-- Start Extracted entries --

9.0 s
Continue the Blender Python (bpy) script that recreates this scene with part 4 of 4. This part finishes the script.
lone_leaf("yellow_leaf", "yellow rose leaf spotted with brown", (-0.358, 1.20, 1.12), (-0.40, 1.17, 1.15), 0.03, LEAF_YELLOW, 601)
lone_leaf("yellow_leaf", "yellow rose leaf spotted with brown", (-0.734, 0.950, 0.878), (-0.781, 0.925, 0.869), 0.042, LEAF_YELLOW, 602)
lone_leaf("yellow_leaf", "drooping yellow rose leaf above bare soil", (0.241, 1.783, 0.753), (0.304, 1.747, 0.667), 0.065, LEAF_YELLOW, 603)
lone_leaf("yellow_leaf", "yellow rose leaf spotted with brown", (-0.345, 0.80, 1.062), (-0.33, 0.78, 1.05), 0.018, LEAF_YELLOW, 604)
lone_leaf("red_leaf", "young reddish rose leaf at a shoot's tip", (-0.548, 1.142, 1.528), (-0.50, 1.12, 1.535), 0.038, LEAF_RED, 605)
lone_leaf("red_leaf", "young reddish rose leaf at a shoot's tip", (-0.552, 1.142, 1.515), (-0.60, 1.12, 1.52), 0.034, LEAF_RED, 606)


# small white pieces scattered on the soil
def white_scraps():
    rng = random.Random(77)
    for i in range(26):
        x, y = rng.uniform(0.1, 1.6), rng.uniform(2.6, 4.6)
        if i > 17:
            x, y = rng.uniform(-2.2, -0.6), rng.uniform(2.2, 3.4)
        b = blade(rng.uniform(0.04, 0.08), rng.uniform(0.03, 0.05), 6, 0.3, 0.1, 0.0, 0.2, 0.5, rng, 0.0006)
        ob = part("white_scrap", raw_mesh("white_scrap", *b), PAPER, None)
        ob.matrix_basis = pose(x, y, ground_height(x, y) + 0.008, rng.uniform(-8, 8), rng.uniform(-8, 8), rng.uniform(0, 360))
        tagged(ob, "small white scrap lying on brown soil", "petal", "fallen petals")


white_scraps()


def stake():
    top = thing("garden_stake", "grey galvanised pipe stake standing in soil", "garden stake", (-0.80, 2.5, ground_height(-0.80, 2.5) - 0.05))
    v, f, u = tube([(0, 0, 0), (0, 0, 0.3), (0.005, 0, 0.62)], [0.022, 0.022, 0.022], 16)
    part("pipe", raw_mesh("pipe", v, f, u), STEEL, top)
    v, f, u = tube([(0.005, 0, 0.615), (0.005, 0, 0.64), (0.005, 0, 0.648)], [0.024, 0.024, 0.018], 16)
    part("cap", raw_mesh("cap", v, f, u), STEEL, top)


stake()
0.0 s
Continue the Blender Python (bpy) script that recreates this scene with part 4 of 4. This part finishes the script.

-- End Extracted entries --
-- Start Extracted entries --

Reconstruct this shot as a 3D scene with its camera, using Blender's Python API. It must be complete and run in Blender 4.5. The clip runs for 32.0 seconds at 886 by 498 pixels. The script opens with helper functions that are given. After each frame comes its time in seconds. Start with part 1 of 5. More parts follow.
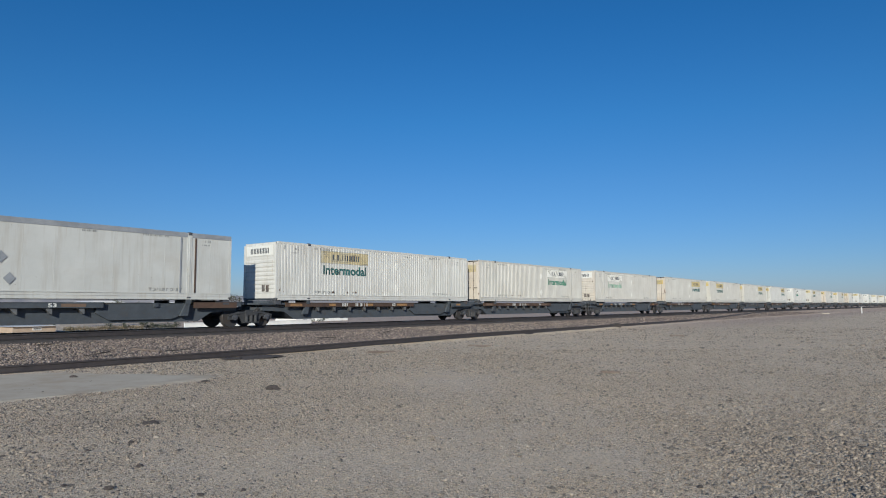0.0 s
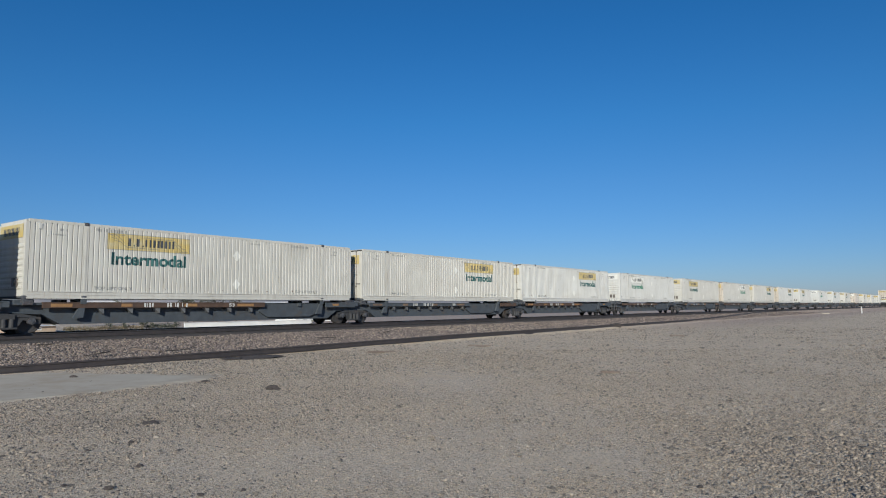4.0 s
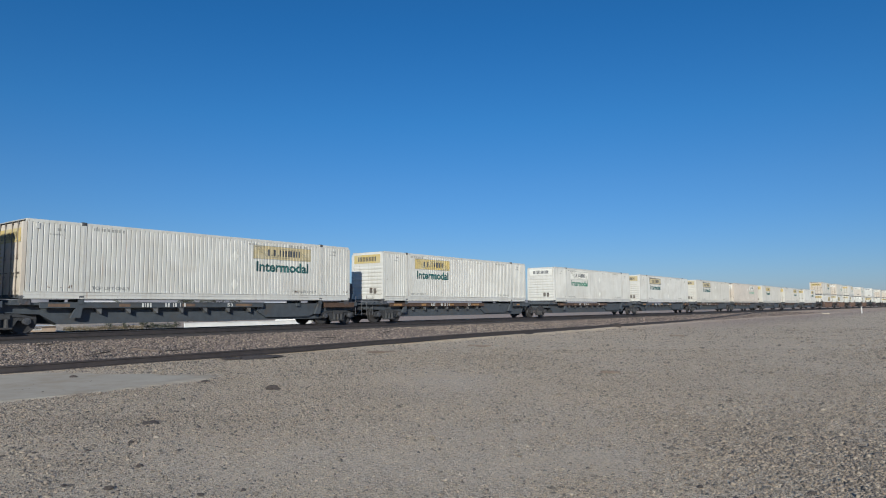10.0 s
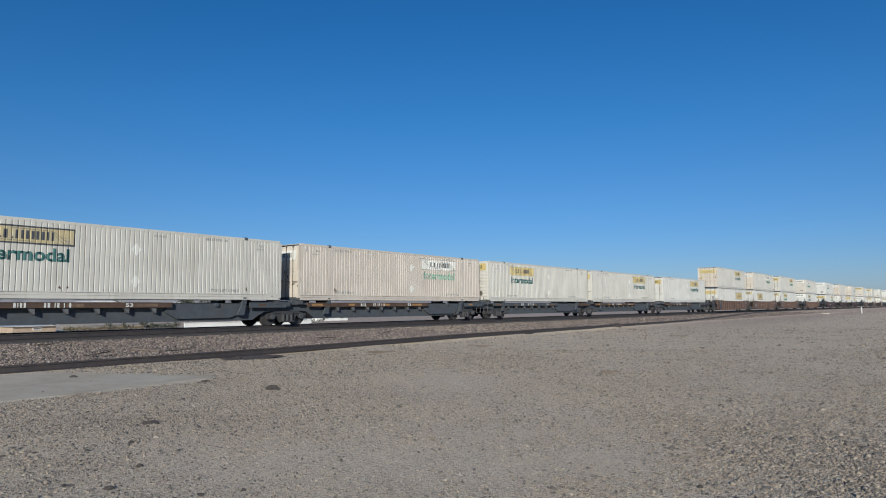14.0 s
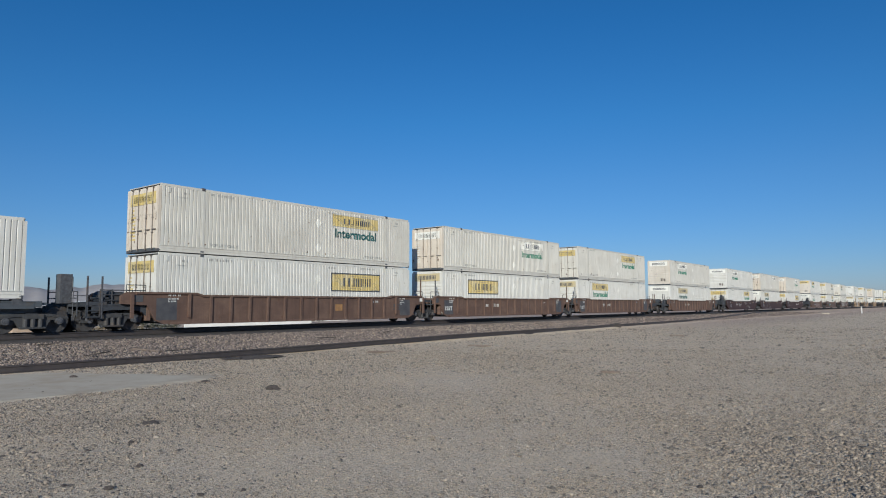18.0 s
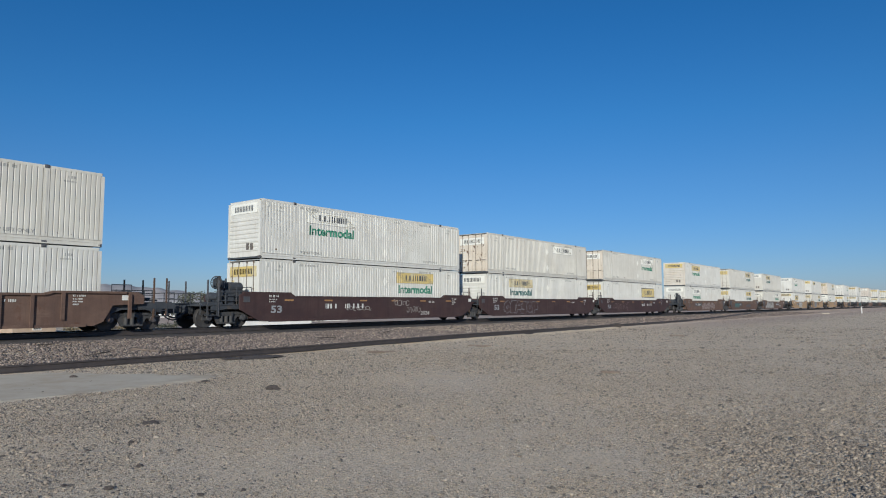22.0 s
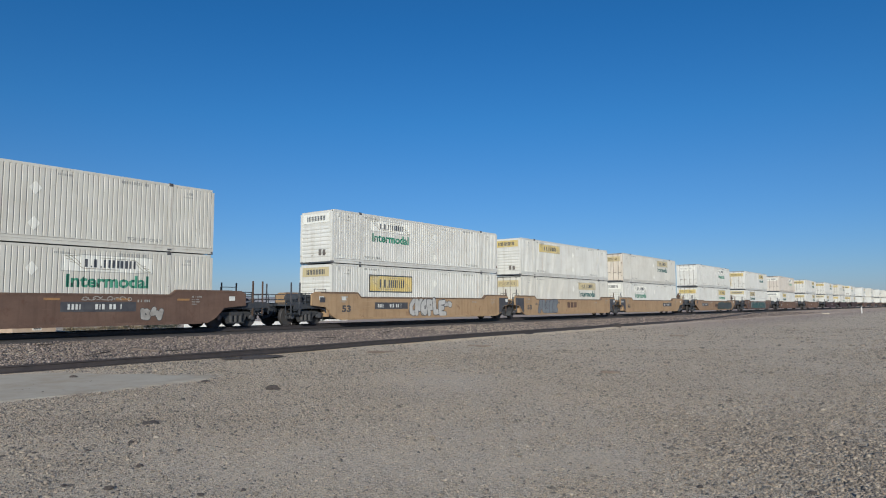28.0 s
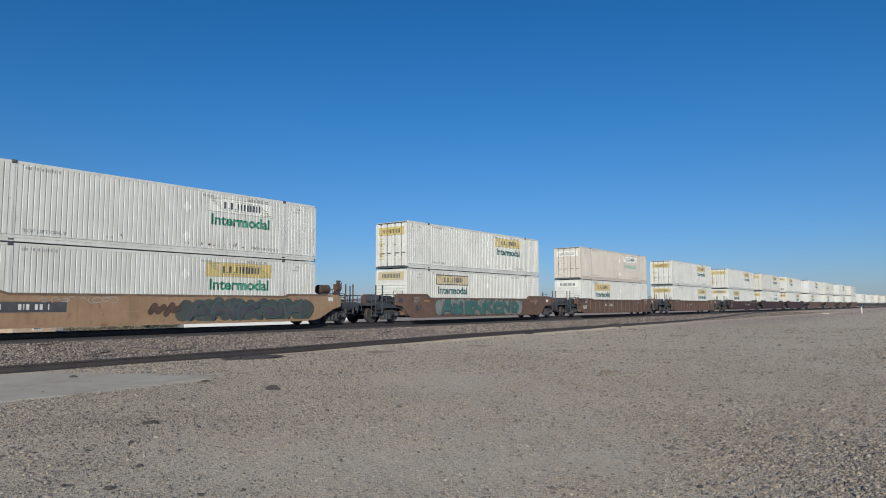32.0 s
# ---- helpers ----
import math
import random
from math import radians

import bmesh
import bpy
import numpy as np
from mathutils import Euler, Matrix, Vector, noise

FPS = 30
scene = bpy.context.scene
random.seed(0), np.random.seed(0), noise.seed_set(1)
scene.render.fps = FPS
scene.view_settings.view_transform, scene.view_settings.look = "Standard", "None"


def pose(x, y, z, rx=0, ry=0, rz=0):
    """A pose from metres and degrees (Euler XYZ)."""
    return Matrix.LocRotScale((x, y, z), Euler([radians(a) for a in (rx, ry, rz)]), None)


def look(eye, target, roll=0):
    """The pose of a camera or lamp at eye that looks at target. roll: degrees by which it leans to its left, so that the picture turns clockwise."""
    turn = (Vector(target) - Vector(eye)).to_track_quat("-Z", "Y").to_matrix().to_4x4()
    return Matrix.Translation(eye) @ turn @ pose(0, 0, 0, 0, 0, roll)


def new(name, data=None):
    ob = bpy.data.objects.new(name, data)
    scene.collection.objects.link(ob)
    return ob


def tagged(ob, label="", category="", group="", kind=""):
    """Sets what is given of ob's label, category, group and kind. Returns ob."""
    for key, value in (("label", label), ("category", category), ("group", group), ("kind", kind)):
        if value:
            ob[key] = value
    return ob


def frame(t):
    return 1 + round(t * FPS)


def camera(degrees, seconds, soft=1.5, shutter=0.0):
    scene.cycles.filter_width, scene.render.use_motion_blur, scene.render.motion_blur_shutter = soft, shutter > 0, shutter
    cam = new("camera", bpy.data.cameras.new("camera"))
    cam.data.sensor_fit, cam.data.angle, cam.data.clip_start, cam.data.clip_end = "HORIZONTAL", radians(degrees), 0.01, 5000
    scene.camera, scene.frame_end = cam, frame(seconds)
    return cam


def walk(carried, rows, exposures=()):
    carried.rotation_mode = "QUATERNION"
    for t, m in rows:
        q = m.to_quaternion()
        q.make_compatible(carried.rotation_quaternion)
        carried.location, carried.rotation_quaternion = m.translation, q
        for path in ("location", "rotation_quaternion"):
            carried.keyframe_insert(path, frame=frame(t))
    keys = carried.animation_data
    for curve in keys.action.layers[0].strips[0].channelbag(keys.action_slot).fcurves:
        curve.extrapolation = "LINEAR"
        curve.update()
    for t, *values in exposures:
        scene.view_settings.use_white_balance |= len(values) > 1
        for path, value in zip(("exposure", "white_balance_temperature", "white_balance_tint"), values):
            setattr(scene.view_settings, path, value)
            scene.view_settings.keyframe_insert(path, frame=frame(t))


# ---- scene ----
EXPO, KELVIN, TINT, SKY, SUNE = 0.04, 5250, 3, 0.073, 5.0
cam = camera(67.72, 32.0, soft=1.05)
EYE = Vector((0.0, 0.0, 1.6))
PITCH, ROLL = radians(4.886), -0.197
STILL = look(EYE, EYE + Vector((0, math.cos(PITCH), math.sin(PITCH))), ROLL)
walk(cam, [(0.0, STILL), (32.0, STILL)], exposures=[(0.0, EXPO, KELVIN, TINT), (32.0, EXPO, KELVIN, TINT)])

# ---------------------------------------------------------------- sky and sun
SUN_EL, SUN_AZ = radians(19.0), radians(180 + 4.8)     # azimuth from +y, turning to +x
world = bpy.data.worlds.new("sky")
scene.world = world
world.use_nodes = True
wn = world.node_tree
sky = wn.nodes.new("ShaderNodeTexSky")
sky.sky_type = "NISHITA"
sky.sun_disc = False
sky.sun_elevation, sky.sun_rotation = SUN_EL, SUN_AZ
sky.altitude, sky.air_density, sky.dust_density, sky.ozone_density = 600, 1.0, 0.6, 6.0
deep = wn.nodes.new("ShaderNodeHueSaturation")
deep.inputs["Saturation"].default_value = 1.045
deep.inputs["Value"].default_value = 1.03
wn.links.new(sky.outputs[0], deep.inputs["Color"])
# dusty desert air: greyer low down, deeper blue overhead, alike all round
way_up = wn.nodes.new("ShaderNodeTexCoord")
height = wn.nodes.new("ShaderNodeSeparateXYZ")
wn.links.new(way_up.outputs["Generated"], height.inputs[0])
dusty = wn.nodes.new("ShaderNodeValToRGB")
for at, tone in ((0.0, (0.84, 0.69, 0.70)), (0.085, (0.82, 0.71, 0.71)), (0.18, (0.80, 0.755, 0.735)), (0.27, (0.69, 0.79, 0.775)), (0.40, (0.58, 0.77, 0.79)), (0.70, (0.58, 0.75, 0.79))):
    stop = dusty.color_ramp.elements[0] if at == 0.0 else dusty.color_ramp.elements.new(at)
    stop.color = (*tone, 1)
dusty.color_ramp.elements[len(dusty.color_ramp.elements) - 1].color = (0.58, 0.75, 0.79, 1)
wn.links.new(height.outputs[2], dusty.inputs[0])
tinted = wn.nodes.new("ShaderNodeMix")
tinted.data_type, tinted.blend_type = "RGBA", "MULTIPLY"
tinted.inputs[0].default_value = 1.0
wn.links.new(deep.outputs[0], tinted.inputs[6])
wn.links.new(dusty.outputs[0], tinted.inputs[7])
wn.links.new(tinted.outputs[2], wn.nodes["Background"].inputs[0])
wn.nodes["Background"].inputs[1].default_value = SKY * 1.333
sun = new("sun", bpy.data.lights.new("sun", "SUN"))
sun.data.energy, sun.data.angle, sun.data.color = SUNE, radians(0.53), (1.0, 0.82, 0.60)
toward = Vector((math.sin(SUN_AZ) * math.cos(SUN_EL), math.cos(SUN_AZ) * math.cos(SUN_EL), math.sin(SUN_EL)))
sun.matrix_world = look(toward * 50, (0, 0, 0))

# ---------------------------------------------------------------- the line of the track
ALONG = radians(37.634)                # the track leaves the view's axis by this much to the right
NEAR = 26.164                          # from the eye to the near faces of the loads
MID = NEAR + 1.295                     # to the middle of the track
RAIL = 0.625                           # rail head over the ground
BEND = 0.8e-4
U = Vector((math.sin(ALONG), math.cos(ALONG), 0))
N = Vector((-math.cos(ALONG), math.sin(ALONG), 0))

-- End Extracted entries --

• [Task statement] Copy out exactly the lines from the one with "scene.view_settings.keyframe_insert(path, frame=frame(t))" through the one with "EXPO, KELVIN, TINT)])", counting both ends, and no other lines.

• [Output of the task]
            scene.view_settings.keyframe_insert(path, frame=frame(t))


# ---- scene ----
EXPO, KELVIN, TINT, SKY, SUNE = 0.04, 5250, 3, 0.073, 5.0
cam = camera(67.72, 32.0, soft=1.05)
EYE = Vector((0.0, 0.0, 1.6))
PITCH, ROLL = radians(4.886), -0.197
STILL = look(EYE, EYE + Vector((0, math.cos(PITCH), math.sin(PITCH))), ROLL)
walk(cam, [(0.0, STILL), (32.0, STILL)], exposures=[(0.0, EXPO, KELVIN, TINT), (32.0, EXPO, KELVIN, TINT)])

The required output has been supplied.